▸ **PROBLEM REQUIREMENTS**
Copy exactly the lines from the beginning of the data down to and including the line holding "white enamelled machine", without any pictures.
_ _ _
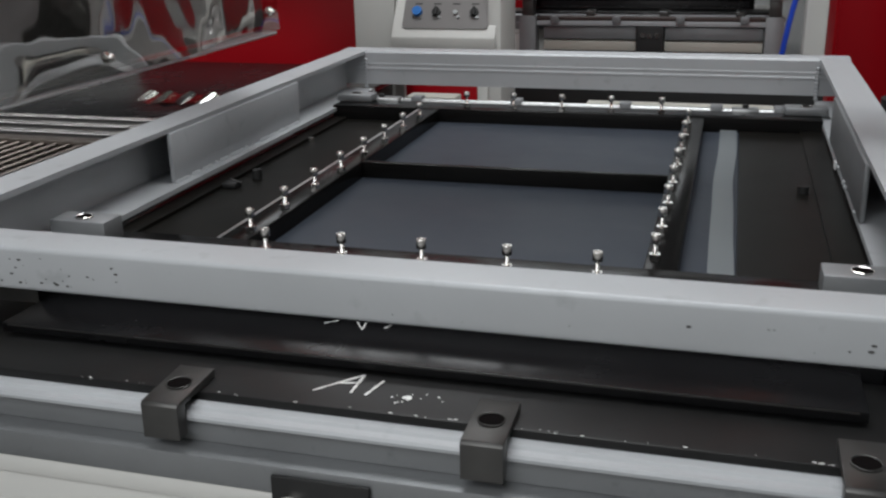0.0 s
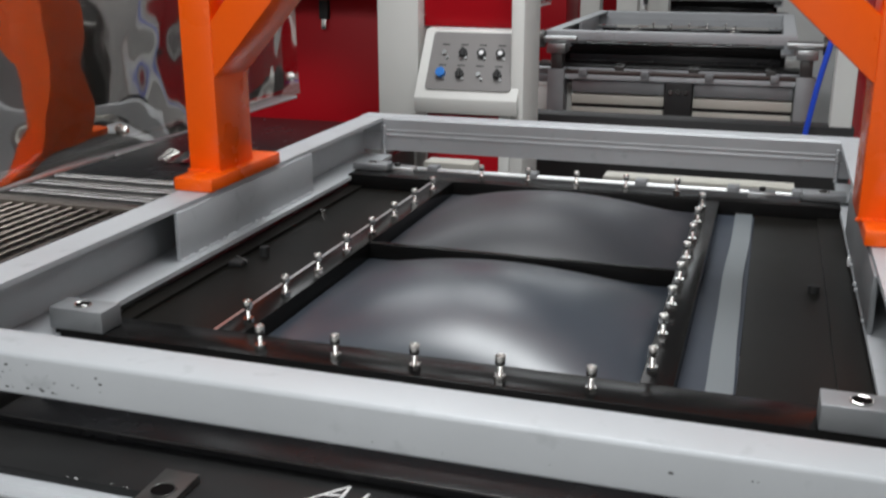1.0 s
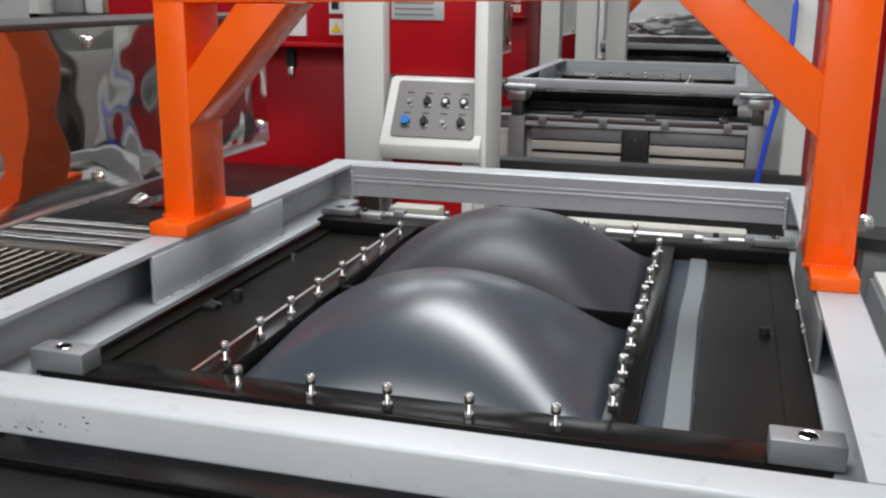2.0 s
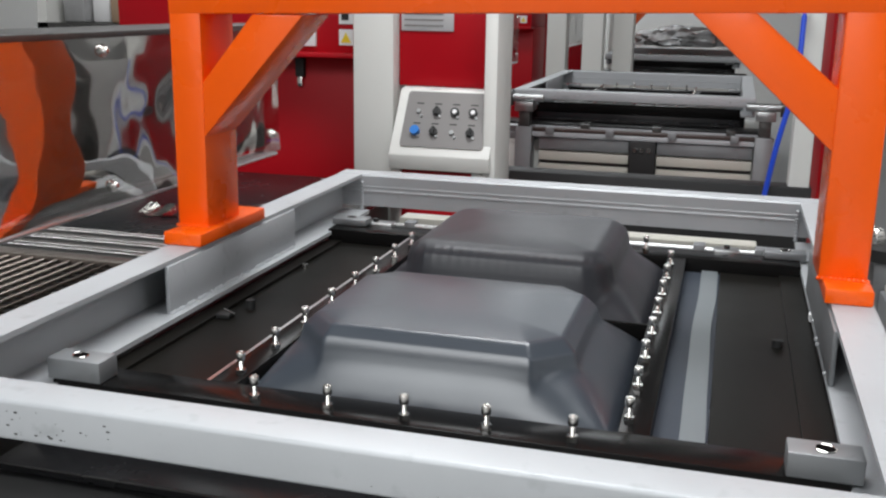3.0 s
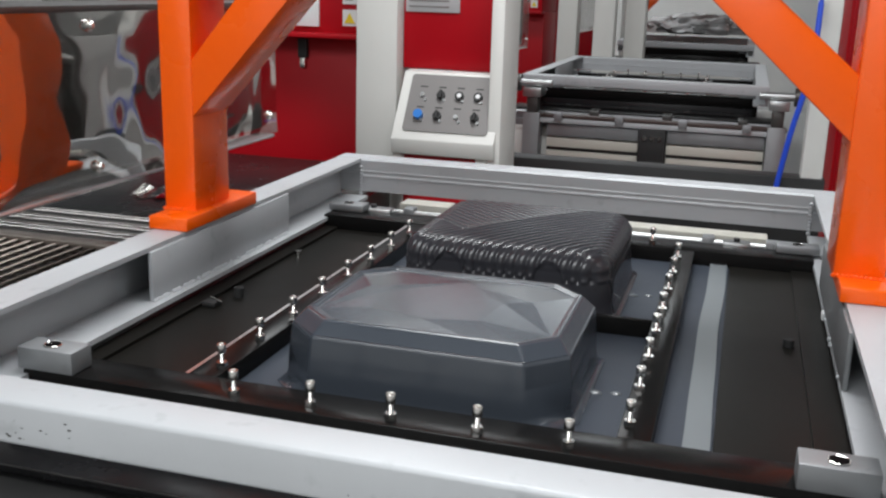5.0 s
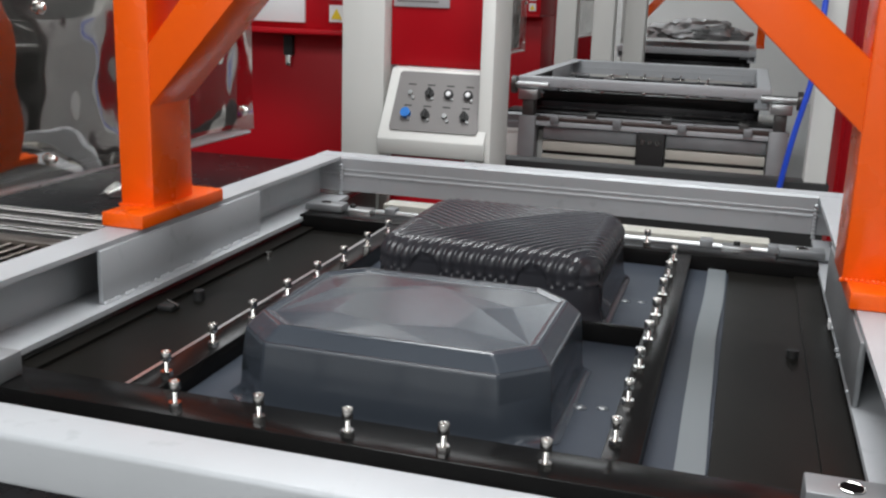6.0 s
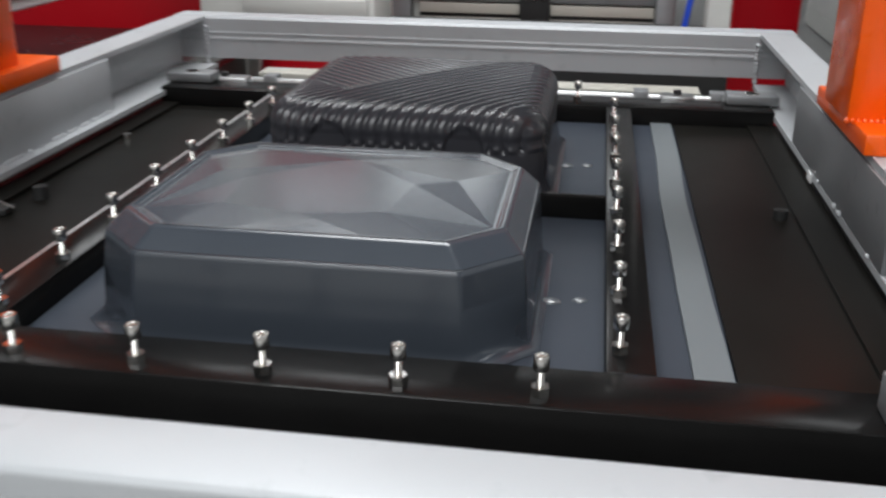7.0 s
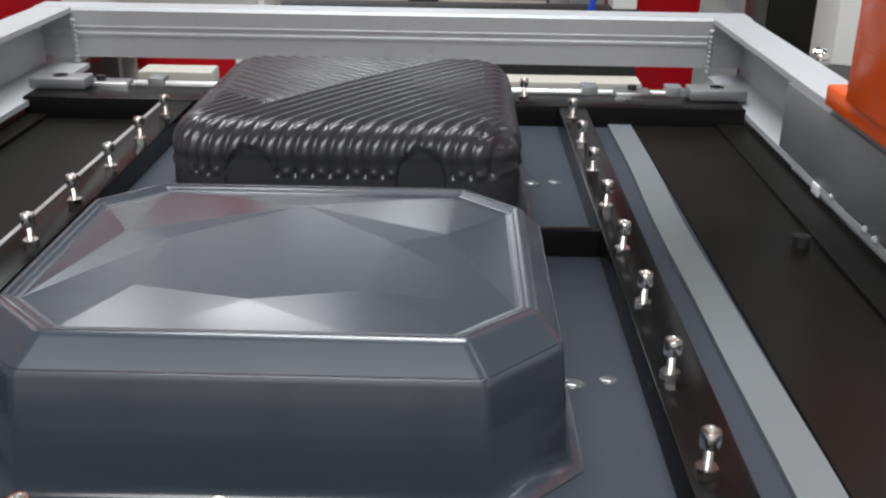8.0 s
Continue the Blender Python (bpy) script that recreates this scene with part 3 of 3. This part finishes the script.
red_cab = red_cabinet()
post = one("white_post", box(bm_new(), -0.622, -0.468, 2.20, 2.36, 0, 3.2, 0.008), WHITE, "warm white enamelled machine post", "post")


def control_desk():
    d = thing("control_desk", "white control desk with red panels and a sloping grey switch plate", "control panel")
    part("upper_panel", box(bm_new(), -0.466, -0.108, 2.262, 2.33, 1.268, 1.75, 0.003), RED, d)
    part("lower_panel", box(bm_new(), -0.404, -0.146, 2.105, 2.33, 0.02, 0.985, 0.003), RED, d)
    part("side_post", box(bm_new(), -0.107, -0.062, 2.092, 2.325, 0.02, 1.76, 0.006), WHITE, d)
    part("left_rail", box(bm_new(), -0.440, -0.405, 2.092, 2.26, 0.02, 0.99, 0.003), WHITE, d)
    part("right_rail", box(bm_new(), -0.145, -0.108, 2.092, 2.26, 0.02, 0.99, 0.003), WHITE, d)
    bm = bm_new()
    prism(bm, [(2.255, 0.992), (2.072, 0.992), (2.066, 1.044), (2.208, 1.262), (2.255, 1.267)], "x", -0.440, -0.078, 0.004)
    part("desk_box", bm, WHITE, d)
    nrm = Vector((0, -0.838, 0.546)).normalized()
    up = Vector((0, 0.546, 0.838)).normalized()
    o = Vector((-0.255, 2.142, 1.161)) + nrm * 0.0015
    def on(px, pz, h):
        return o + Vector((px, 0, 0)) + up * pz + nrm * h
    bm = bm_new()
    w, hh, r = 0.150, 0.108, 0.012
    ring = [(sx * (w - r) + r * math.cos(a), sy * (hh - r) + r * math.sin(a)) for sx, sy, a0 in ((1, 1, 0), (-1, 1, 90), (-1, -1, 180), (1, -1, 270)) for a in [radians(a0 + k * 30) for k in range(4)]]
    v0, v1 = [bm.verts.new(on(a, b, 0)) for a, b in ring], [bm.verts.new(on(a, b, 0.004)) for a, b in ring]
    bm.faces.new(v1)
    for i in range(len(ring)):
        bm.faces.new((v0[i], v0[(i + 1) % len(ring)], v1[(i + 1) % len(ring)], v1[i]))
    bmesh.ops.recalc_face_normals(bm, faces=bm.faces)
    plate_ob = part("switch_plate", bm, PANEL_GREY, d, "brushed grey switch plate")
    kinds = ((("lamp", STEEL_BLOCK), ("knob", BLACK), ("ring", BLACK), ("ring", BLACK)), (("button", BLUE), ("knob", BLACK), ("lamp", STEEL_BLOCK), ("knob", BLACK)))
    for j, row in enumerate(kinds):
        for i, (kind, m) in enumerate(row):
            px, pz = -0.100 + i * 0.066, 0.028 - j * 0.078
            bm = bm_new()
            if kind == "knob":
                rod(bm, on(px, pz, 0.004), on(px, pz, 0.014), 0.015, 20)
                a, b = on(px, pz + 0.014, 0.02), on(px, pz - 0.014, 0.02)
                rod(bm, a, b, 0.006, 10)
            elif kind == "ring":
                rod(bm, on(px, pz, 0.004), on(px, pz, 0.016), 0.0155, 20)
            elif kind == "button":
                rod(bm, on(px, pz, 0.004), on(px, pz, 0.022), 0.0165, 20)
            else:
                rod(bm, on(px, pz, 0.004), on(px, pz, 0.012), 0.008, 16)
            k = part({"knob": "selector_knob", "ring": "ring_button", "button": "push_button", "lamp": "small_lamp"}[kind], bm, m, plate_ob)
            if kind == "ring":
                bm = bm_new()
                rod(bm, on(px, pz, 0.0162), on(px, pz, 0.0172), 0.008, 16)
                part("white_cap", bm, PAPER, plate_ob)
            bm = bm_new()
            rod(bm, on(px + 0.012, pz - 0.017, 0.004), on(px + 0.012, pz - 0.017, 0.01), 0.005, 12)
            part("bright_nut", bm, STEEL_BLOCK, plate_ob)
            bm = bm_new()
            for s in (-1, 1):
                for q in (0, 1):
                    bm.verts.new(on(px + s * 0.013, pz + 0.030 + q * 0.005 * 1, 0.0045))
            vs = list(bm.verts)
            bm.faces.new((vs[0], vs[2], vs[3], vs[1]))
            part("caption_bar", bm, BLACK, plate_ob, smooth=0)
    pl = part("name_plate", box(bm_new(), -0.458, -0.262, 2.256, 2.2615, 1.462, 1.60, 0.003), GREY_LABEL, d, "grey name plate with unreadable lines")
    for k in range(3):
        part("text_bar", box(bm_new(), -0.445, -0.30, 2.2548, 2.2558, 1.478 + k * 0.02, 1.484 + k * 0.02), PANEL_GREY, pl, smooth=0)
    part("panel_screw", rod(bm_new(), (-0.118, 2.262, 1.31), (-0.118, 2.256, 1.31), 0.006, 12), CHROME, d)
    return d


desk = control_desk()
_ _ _
▸ **THE RESULT**
0.0 s
1.0 s
2.0 s
3.0 s
5.0 s
6.0 s
7.0 s
8.0 s
Continue the Blender Python (bpy) script that recreates this scene with part 3 of 3. This part finishes the script.
red_cab = red_cabinet()
post = one("white_post", box(bm_new(), -0.622, -0.468, 2.20, 2.36, 0, 3.2, 0.008), WHITE, "warm white enamelled machine post", "post")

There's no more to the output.